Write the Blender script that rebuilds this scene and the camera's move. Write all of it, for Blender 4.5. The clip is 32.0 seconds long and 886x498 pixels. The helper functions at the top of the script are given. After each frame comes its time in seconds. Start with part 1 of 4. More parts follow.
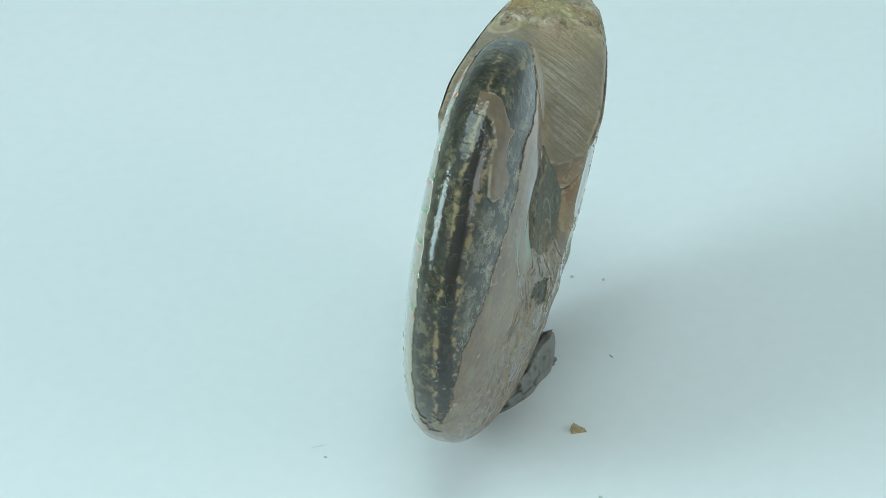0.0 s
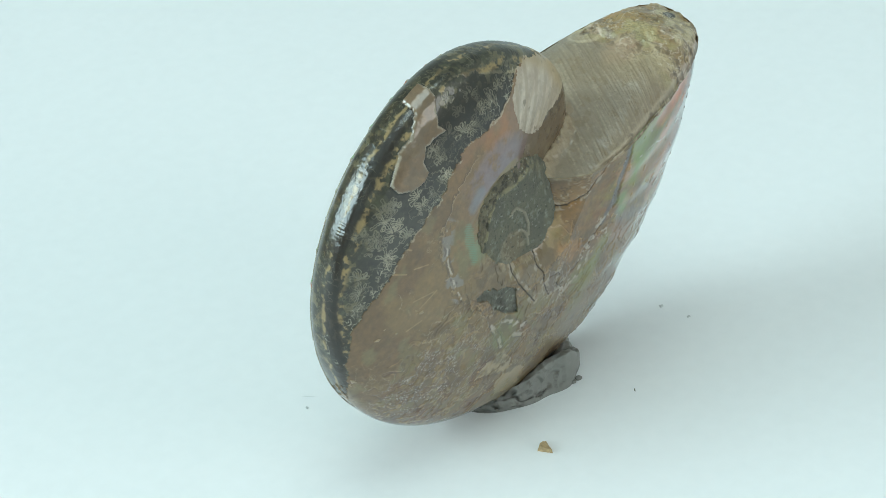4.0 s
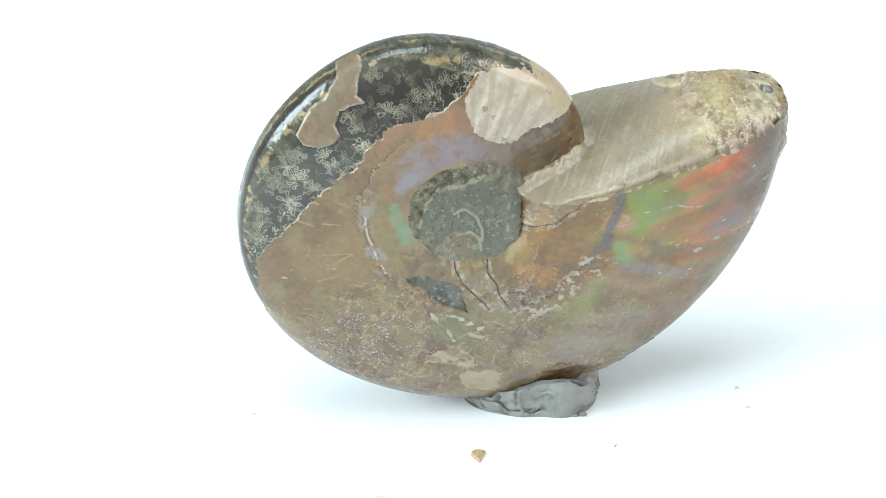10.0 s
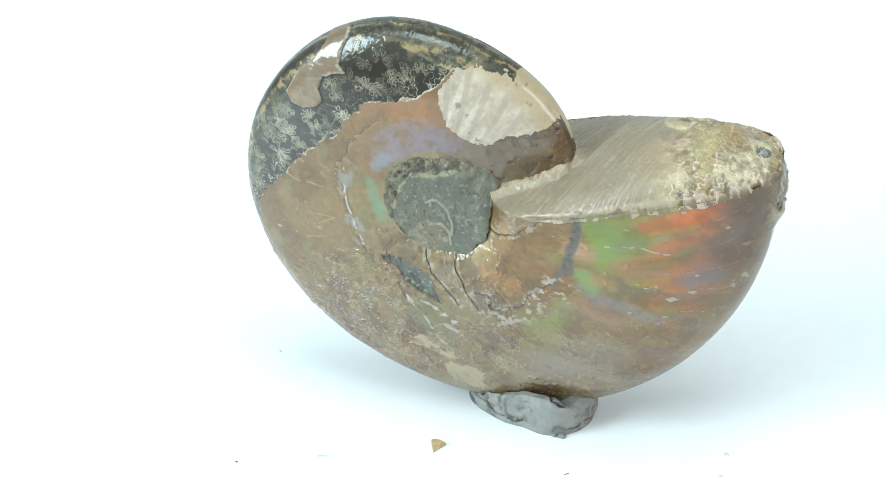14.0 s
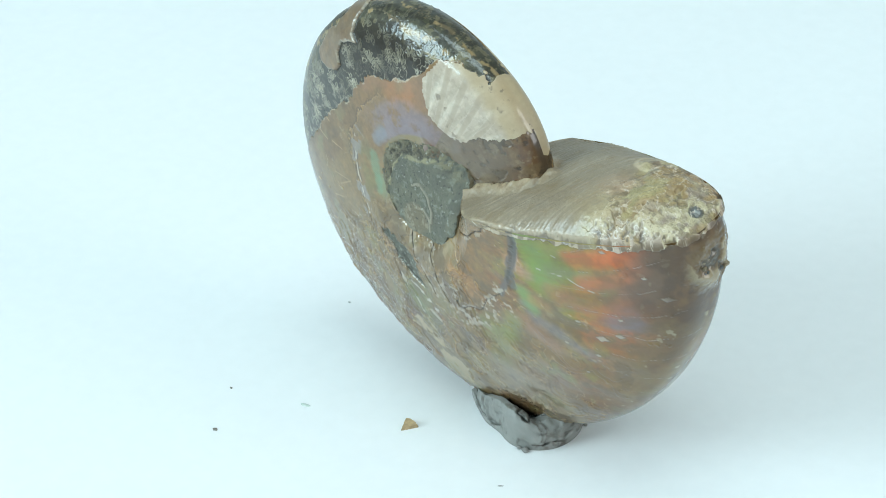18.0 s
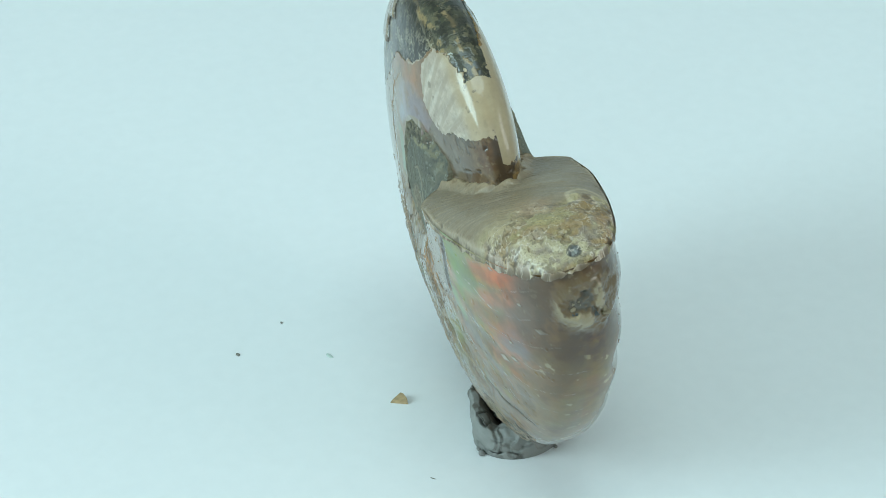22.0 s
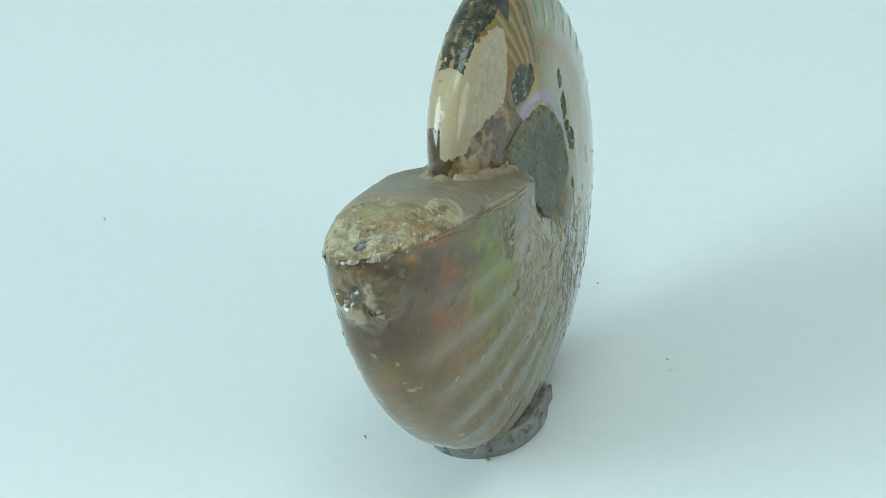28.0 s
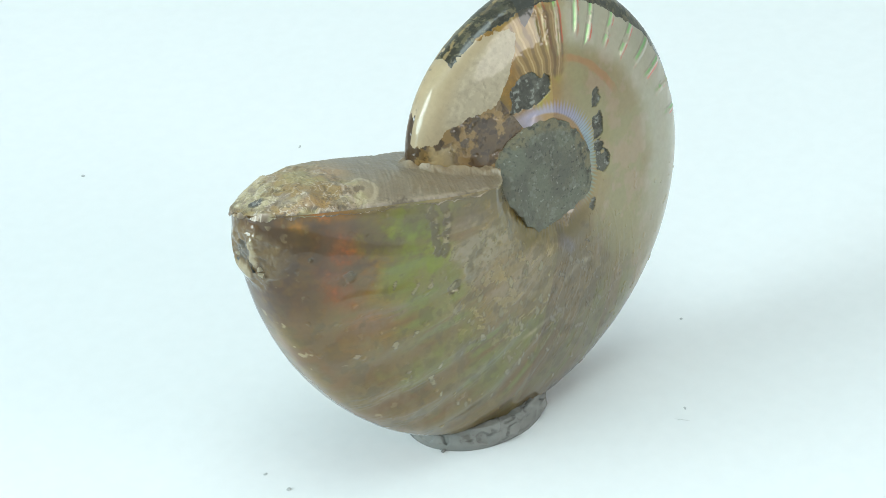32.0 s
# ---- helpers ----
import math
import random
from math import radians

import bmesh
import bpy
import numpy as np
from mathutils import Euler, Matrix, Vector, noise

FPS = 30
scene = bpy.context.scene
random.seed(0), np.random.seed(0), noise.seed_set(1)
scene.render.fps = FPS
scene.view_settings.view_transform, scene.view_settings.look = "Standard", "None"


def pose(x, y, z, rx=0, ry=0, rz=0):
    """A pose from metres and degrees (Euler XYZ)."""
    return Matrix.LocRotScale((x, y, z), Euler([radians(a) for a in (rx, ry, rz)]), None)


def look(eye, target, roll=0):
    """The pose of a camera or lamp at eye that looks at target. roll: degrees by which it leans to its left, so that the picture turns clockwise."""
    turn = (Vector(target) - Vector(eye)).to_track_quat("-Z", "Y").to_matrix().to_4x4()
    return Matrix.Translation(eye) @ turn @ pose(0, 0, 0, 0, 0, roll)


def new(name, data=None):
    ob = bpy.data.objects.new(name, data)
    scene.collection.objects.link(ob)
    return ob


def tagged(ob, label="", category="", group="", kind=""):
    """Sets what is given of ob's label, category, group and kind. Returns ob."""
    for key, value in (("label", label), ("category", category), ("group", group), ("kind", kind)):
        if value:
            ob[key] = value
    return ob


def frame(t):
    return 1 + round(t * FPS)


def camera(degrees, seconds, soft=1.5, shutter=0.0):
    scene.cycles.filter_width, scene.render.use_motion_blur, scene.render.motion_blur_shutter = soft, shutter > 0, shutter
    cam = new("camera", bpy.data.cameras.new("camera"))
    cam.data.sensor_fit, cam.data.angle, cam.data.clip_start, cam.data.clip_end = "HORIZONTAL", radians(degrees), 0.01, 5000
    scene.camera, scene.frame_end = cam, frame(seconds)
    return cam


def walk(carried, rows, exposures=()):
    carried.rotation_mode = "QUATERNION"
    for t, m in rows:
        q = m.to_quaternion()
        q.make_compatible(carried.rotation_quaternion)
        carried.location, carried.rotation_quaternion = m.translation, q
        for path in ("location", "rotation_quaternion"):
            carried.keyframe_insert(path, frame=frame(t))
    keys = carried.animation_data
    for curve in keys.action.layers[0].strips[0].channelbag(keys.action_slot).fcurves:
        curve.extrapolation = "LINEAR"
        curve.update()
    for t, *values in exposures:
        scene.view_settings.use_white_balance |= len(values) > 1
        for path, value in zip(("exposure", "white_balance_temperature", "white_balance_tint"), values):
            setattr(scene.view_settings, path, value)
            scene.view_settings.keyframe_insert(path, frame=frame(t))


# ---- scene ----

++++++

_GIVEN REQUEST_
Reproduce the listing exactly. Leave its pictures out.

_COMPLETED EXERCISE_
Write the Blender script that rebuilds this scene and the camera's move. Write all of it, for Blender 4.5. The clip is 32.0 seconds long and 886x498 pixels. The helper functions at the top of the script are given. After each frame comes its time in seconds. Start with part 1 of 4. More parts follow.
0.0 s
4.0 s
10.0 s
14.0 s
18.0 s
22.0 s
28.0 s
32.0 s
# ---- helpers ----
import math
import random
from math import radians

import bmesh
import bpy
import numpy as np
from mathutils import Euler, Matrix, Vector, noise

FPS = 30
scene = bpy.context.scene
random.seed(0), np.random.seed(0), noise.seed_set(1)
scene.render.fps = FPS
scene.view_settings.view_transform, scene.view_settings.look = "Standard", "None"


def pose(x, y, z, rx=0, ry=0, rz=0):
    """A pose from metres and degrees (Euler XYZ)."""
    return Matrix.LocRotScale((x, y, z), Euler([radians(a) for a in (rx, ry, rz)]), None)


def look(eye, target, roll=0):
    """The pose of a camera or lamp at eye that looks at target. roll: degrees by which it leans to its left, so that the picture turns clockwise."""
    turn = (Vector(target) - Vector(eye)).to_track_quat("-Z", "Y").to_matrix().to_4x4()
    return Matrix.Translation(eye) @ turn @ pose(0, 0, 0, 0, 0, roll)


def new(name, data=None):
    ob = bpy.data.objects.new(name, data)
    scene.collection.objects.link(ob)
    return ob


def tagged(ob, label="", category="", group="", kind=""):
    """Sets what is given of ob's label, category, group and kind. Returns ob."""
    for key, value in (("label", label), ("category", category), ("group", group), ("kind", kind)):
        if value:
            ob[key] = value
    return ob


def frame(t):
    return 1 + round(t * FPS)


def camera(degrees, seconds, soft=1.5, shutter=0.0):
    scene.cycles.filter_width, scene.render.use_motion_blur, scene.render.motion_blur_shutter = soft, shutter > 0, shutter
    cam = new("camera", bpy.data.cameras.new("camera"))
    cam.data.sensor_fit, cam.data.angle, cam.data.clip_start, cam.data.clip_end = "HORIZONTAL", radians(degrees), 0.01, 5000
    scene.camera, scene.frame_end = cam, frame(seconds)
    return cam


def walk(carried, rows, exposures=()):
    carried.rotation_mode = "QUATERNION"
    for t, m in rows:
        q = m.to_quaternion()
        q.make_compatible(carried.rotation_quaternion)
        carried.location, carried.rotation_quaternion = m.translation, q
        for path in ("location", "rotation_quaternion"):
            carried.keyframe_insert(path, frame=frame(t))
    keys = carried.animation_data
    for curve in keys.action.layers[0].strips[0].channelbag(keys.action_slot).fcurves:
        curve.extrapolation = "LINEAR"
        curve.update()
    for t, *values in exposures:
        scene.view_settings.use_white_balance |= len(values) > 1
        for path, value in zip(("exposure", "white_balance_temperature", "white_balance_tint"), values):
            setattr(scene.view_settings, path, value)
            scene.view_settings.keyframe_insert(path, frame=frame(t))


# ---- scene ----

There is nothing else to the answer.